Bubble breakup in a microfluidic T-junction

Abstract

We conduct a computational fluid dynamics simulation to investigate the behaviors of bubble breakup in a microfluidic T-junction using volume-of-fluid method to represent the interface. The evolution of bubble morphology and the distributions of velocity and pressure in flow field are analyzed, and the effect of width ratio between main channel and branch on the bubble morphology are evaluated. The results indicate that, the “tunnel” breakup, obstructed breakup, combined breakup and non-breakup are observed during the bubble flows through the T-junctions under different condition.
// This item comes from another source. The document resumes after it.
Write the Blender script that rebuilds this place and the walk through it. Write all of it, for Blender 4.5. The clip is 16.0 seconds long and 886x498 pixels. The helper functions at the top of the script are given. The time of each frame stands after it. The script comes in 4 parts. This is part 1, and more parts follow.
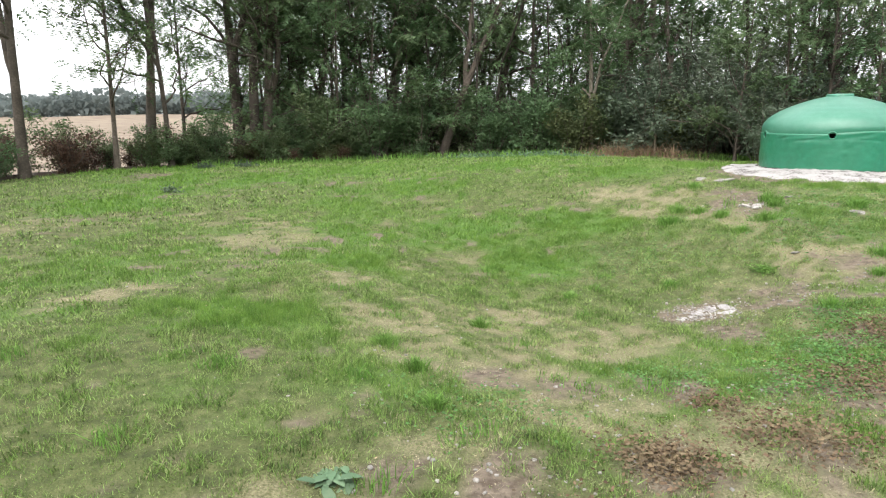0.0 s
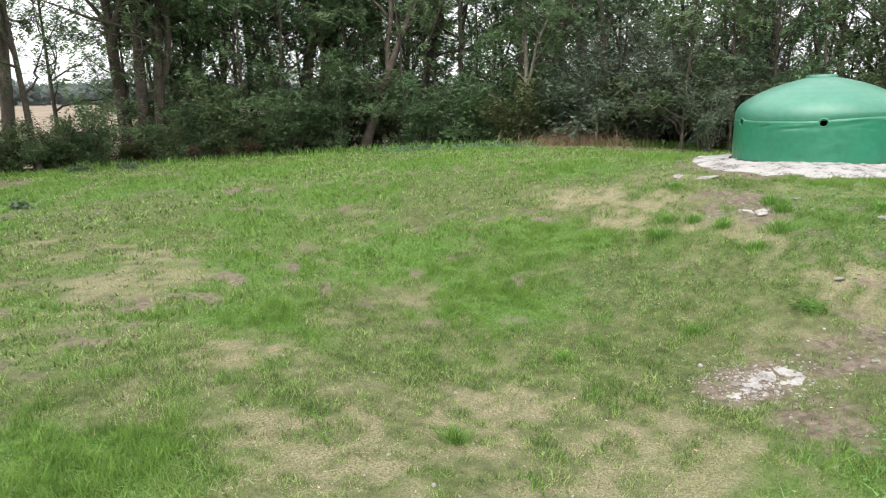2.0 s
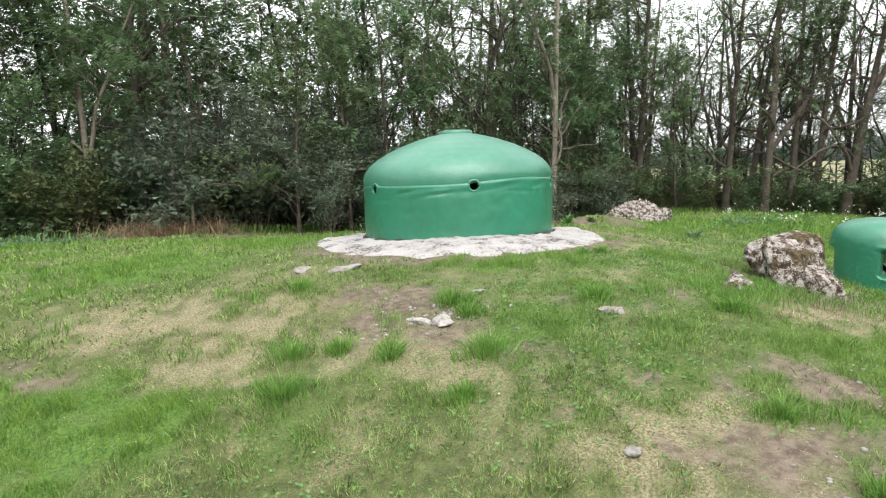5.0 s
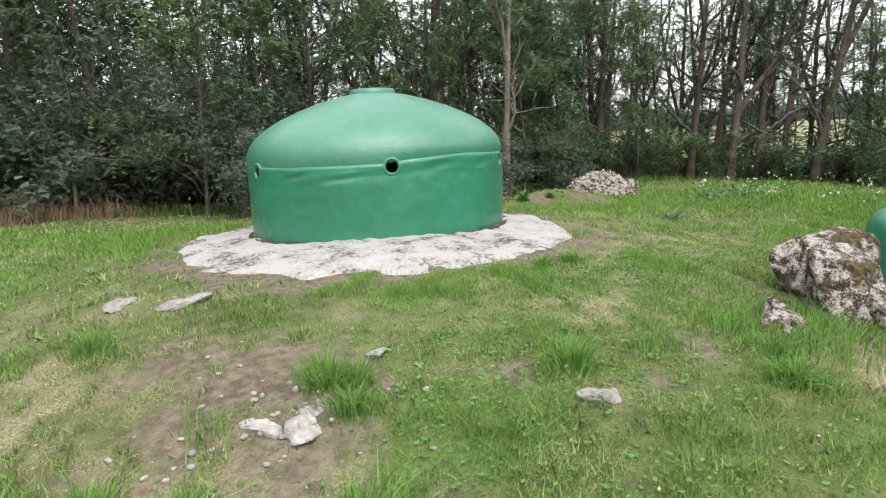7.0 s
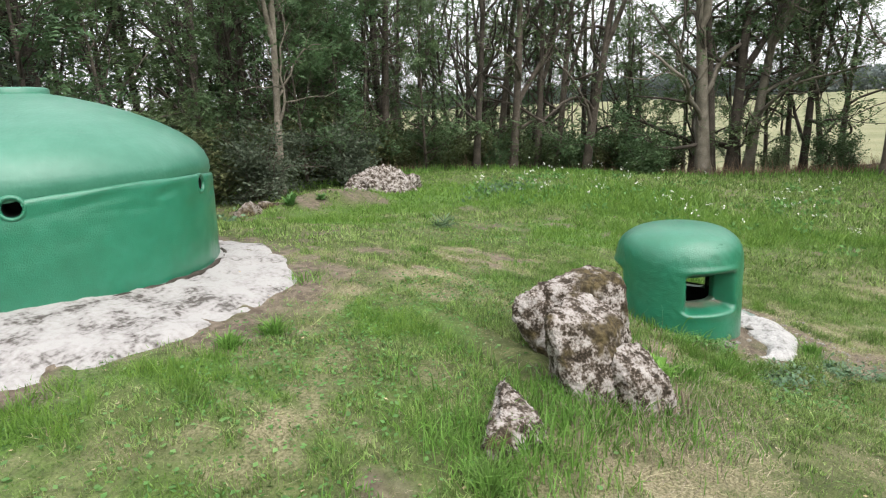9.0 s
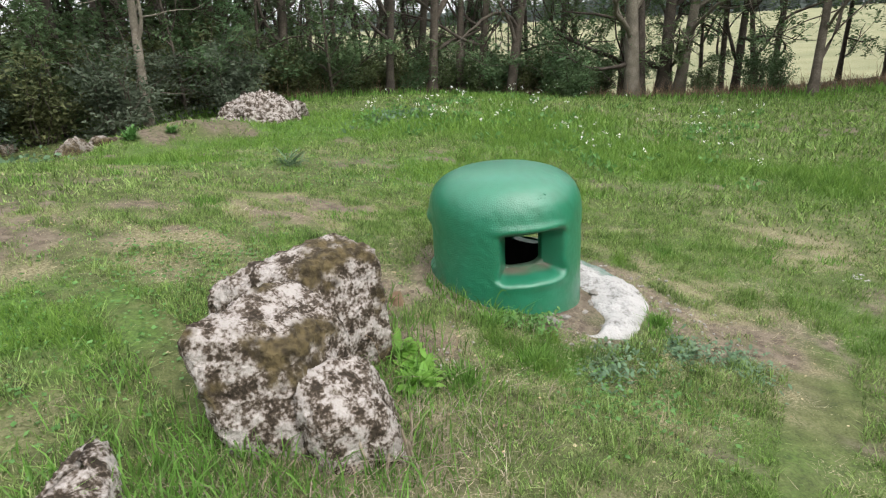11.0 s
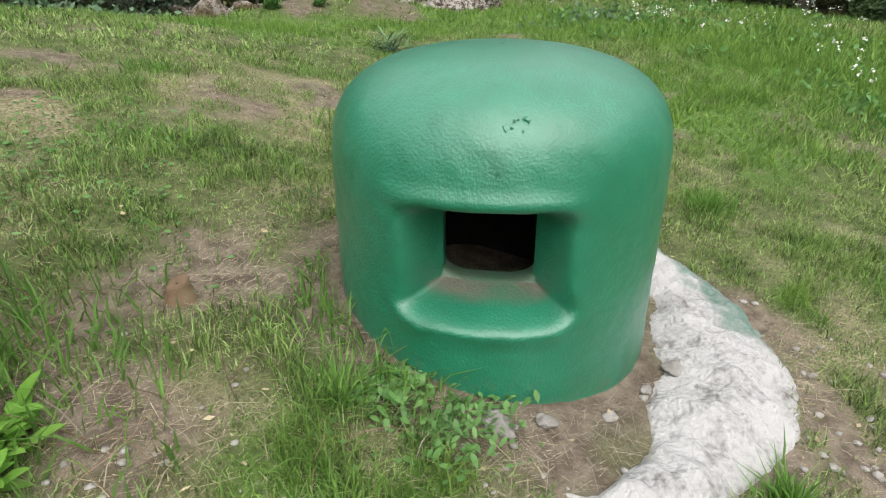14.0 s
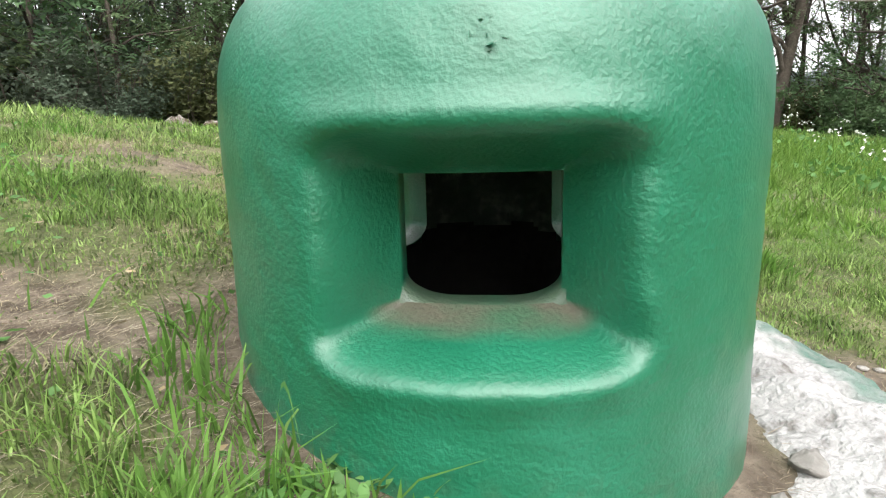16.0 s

The whole bubble breakup process undergoes the extension, squeeze and pinch-off stages, while the non-breakup process experiences extension and pushing stages. We find that, in the squeeze stage, a local vortex flow forms at the front edge of the bubble for the “tunnel” breakup while the velocity inside the bubble is of a parabolic distribution for the obstructed breakup. Irrespective of non-breakup regimes, there is a sudden pressure drop occurring at the gas–liquid interface of the bubble in the squeeze stage, and the pressure drop at the front interface is far larger than that at the depression region. The transition of the bubble breakup regime through the T-junction occurs with an increase in width ratio of main channel to the branch, which sequentially experiences the non-breakup regime, “tunnel” breakup regime and obstructed breakup regime. The flow regime diagrams are plotted with a power-law correlation to distinguish the bubble/droplet breakup and non-breakup regimes, which also characterize the difference between bubble and droplet breakup through a T-junction.